Data for this task.

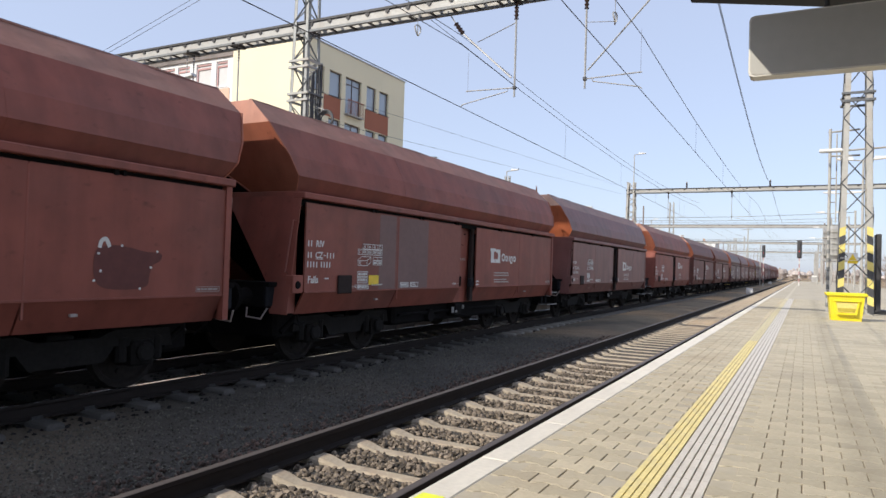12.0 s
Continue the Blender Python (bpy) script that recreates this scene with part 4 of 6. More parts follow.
    for front in (True, False):
        long_end = front == ladder_front
        e, d = (0.0, -1) if front else (BODY, 1)
        y_head = e + d * (0.87 if long_end else 0.37)
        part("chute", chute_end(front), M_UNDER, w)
        # added dark block, closes the bright view through beneath the wagon end
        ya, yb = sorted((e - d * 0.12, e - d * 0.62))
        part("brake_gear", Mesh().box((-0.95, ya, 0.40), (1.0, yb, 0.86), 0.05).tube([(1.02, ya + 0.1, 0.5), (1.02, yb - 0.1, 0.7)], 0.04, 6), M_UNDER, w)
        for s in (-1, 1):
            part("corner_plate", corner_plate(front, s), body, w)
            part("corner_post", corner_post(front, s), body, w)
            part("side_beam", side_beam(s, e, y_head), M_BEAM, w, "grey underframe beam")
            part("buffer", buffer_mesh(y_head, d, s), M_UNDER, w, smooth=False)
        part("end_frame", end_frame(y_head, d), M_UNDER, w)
        part("end_band", Mesh().box((-1.5, e - 0.004 * -d, 2.30), (1.5, e + d * 0.022, 2.60), 0.006), body, w)

        part("shunter_handle", Mesh().tube([(0.90, y_head, 0.90), (0.93, y_head + d * 0.04, 0.77), (1.20, y_head + d * 0.04, 0.75), (1.28, y_head, 0.90)], 0.014, 5), M_LETTERDIM, w)
        part("coupling", Mesh().box((-0.05, y_head, 0.98), (0.05, y_head + d * 0.22, 1.12), 0.02).tube([(0, y_head + d * 0.2, 1.02), (0, y_head + d * 0.32, 0.80), (0, y_head + d * 0.16, 0.62)], 0.03, 6), M_UNDER, w)
        part("hose", Mesh().tube([(0.35, y_head, 1.0), (0.38, y_head + d * 0.2, 0.92), (0.42, y_head + d * 0.3, 0.62), (0.40, y_head + d * 0.15, 0.50)], 0.022, 6), M_UNDER, w)
        for s in (-1, 1):
            if front:
                part("corner_handle", corner_handle(s, e, d), body, w)
                part("corner_latch", Mesh().lathe([(s * 1.585, 0.06), (s * 1.60, 0.05)], "x", 10, (0, -0.09, 1.24)), M_UNDER, w)
            else:
                part("rear_handle", Mesh().tube([(s * 1.44, e, 2.37), (s * 1.44, e + 0.11, 2.36), (s * 1.36, e + 0.11, 1.36), (s * 1.36, e, 1.34)], 0.015, 5), M_RAILG, w)
            y0, y1 = sorted((e + d * 0.02, y_head))
            if long_end:
                st = part("step", steps_mesh(y0, y1, s), M_BEAM, w)
                for z in (0.86, 0.52):
                    part("tread", step_tread(y0, y1, z, s), M_UNDER, st)
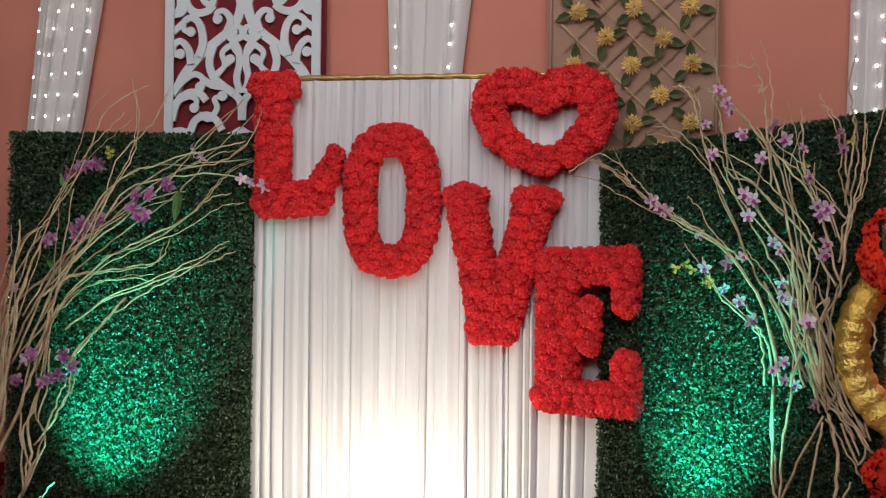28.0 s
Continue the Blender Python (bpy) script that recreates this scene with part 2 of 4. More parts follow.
def box(sx, sy, sz, bevel=0.004):
    """A box about the origin with worn edges: verts and faces."""
    bm = bmesh.new()
    bmesh.ops.create_cube(bm, size=1)
    for v in bm.verts:
        v.co = (v.co.x * sx, v.co.y * sy, v.co.z * sz)
    if bevel:
        bmesh.ops.bevel(bm, geom=bm.edges[:], offset=bevel, segments=2, affect="EDGES")
    v = [tuple(p.co) for p in bm.verts]
    bm.verts.index_update()
    f = [[p.index for p in q.verts] for q in bm.faces]
    bm.free()
    return v, f


def merged(*pieces):
    verts, faces = [], []
    for v, f in pieces:
        n = len(verts)
        verts += list(v)
        faces += [[i + n for i in q] for q in f]
    return verts, faces


def moved(piece, m):
    return [tuple(m @ Vector(v)) for v in piece[0]], piece[1]


def tube(points, radii, sides=6, closed=False, cap=True):
    """A tapered tube along points."""
    pts = [Vector(p) for p in points]
    n = len(pts)
    verts, faces = [], []
    side = None
    for i, p in enumerate(pts):
        a = pts[(i - 1) % n] if (closed or i) else p
        b = pts[(i + 1) % n] if (closed or i < n - 1) else p
        d = (b - a).normalized()
        if side is None:
            side = d.orthogonal().normalized()
        side = (side - d * side.dot(d)).normalized()
        up = d.cross(side)
        r = radii[i] if hasattr(radii, "__len__") else radii
        for k in range(sides):
            t = 2 * math.pi * k / sides
            verts.append(p + (side * math.cos(t) + up * math.sin(t)) * r)
    for i in range(n if closed else n - 1):
        j = (i + 1) % n
        for k in range(sides):
            q = (k + 1) % sides
            faces.append((i * sides + k, i * sides + q, j * sides + q, j * sides + k))
    if cap and not closed:
        faces.append(tuple(range(sides))[::-1])
        faces.append(tuple((n - 1) * sides + k for k in range(sides)))
    return verts, faces


def spline(points, steps=6):
    """A smooth line through points."""
    p = [Vector(q) for q in points]
    p = [p[0] * 2 - p[1]] + p + [p[-1] * 2 - p[-2]]
    out = []
    for i in range(1, len(p) - 2):
        for s in range(steps):
            t = s / steps
            out.append(0.5 * ((2 * p[i]) + (p[i + 1] - p[i - 1]) * t + (2 * p[i - 1] - 5 * p[i] + 4 * p[i + 1] - p[i + 2]) * t * t
                              + (3 * p[i] - p[i - 1] - 3 * p[i + 1] + p[i + 2]) * t ** 3))
    out.append(p[-2])
    return out


# ---- structure ----
def slab(name, x0, x1, y0, y1, z0, z1, mat, label, category, bevel=0.0):
    v, f = box(x1 - x0, y1 - y0, z1 - z0, bevel)
    v, f = moved((v, f), pose((x0 + x1) / 2, (y0 + y1) / 2, (z0 + z1) / 2))
    return structure(name, mesh_of(name, v, f, mat), label, category)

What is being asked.
Skip every picture and return the lines above from the top through the one that contains "0.006), body, w)".

Output of the task.
12.0 s
Continue the Blender Python (bpy) script that recreates this scene with part 4 of 6. More parts follow.
    for front in (True, False):
        long_end = front == ladder_front
        e, d = (0.0, -1) if front else (BODY, 1)
        y_head = e + d * (0.87 if long_end else 0.37)
        part("chute", chute_end(front), M_UNDER, w)
        # added dark block, closes the bright view through beneath the wagon end
        ya, yb = sorted((e - d * 0.12, e - d * 0.62))
        part("brake_gear", Mesh().box((-0.95, ya, 0.40), (1.0, yb, 0.86), 0.05).tube([(1.02, ya + 0.1, 0.5), (1.02, yb - 0.1, 0.7)], 0.04, 6), M_UNDER, w)
        for s in (-1, 1):
            part("corner_plate", corner_plate(front, s), body, w)
            part("corner_post", corner_post(front, s), body, w)
            part("side_beam", side_beam(s, e, y_head), M_BEAM, w, "grey underframe beam")
            part("buffer", buffer_mesh(y_head, d, s), M_UNDER, w, smooth=False)
        part("end_frame", end_frame(y_head, d), M_UNDER, w)
        part("end_band", Mesh().box((-1.5, e - 0.004 * -d, 2.30), (1.5, e + d * 0.022, 2.60), 0.006), body, w)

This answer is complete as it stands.